Stewart Lansley's The Cost of Inequality: Three Decades of The Super-Rich and the Economy is full of figures to make the blood boil.
* According to Forbes, the number of American billionaires jumped 40-fold in the 25 years to 2007. In that period general US incomes stagnated in real terms, but the aggregate wealth of the top 400 soared from $169 to $1500 billion.
* The average pay of chief executives of Britain's biggest 100 companies grew by 11% per annum in real terms 1999-2006; for other fulltime employees the figure was 1.4%. In the US chief execs pay ratio to workers from 1960 (42 to one) had leapt to 334 by 2007.
* To make it global, the combined wealth of the world's 1000 richest people is almost twice as much as the poorest 2.5 billion.
It makes the point that most of us have been around for long enough can feel instinctively - all of this is not some kind of inevitable way of things, but a relatively recent, and relatively sudden, development. In the early 1970s "most rich nations ... were characterised by unprecedented levels of equality". In the US from the start of the Thirties to the mid-Fifties was known as "the great compression". In the UK it was known as the "great levelling". The trend slowed and then came to a halt in the 1970s, then went into reverse, returning to levels of inequality of the Twenties: "almost half a century of economic and social progress had unravelled in little more than two decades".
The symmetry is amazing. In the US the top 1% took, at its lowest point in 1976 8.9% of the national income, but by 2007 this had risen to 23.5% - the same level it had been in the late Twenties. In this economic "megashift" the top 30 US family and individual fortunes were, collectively, 10 times the size of the same group 17 years earlier - this is more like 19th century leaps.
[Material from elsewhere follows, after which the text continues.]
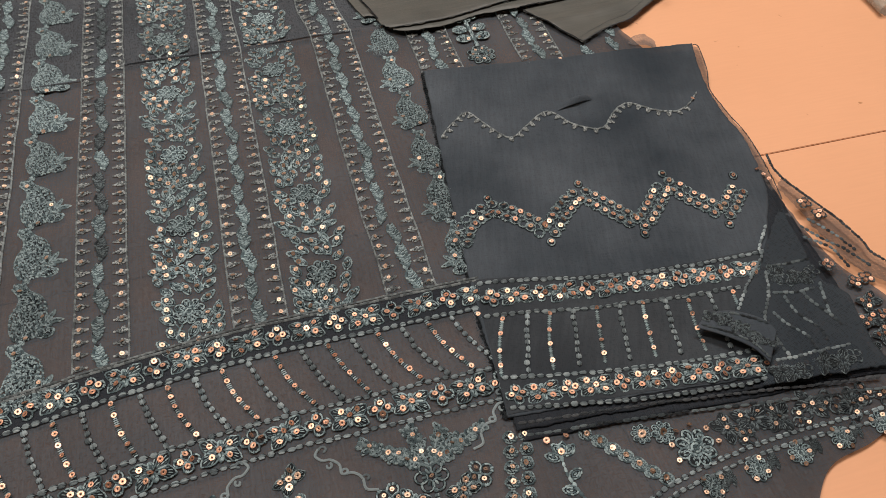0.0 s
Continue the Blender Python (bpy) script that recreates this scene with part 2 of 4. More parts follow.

There's original thinking in The Cost of Inequality, chiefly in its historical framing that shows the circle we've made back to the Twenties (and in some places back to 19th-century robber baron capitalism). And if not entirely original, it powerfully develops its argument for the causes, and the consequences. Lansley concludes that it was the slump in the power of organised labour in the 1980s that allowed real wage growth to fall behind profit growth in productive capacity while profits soared.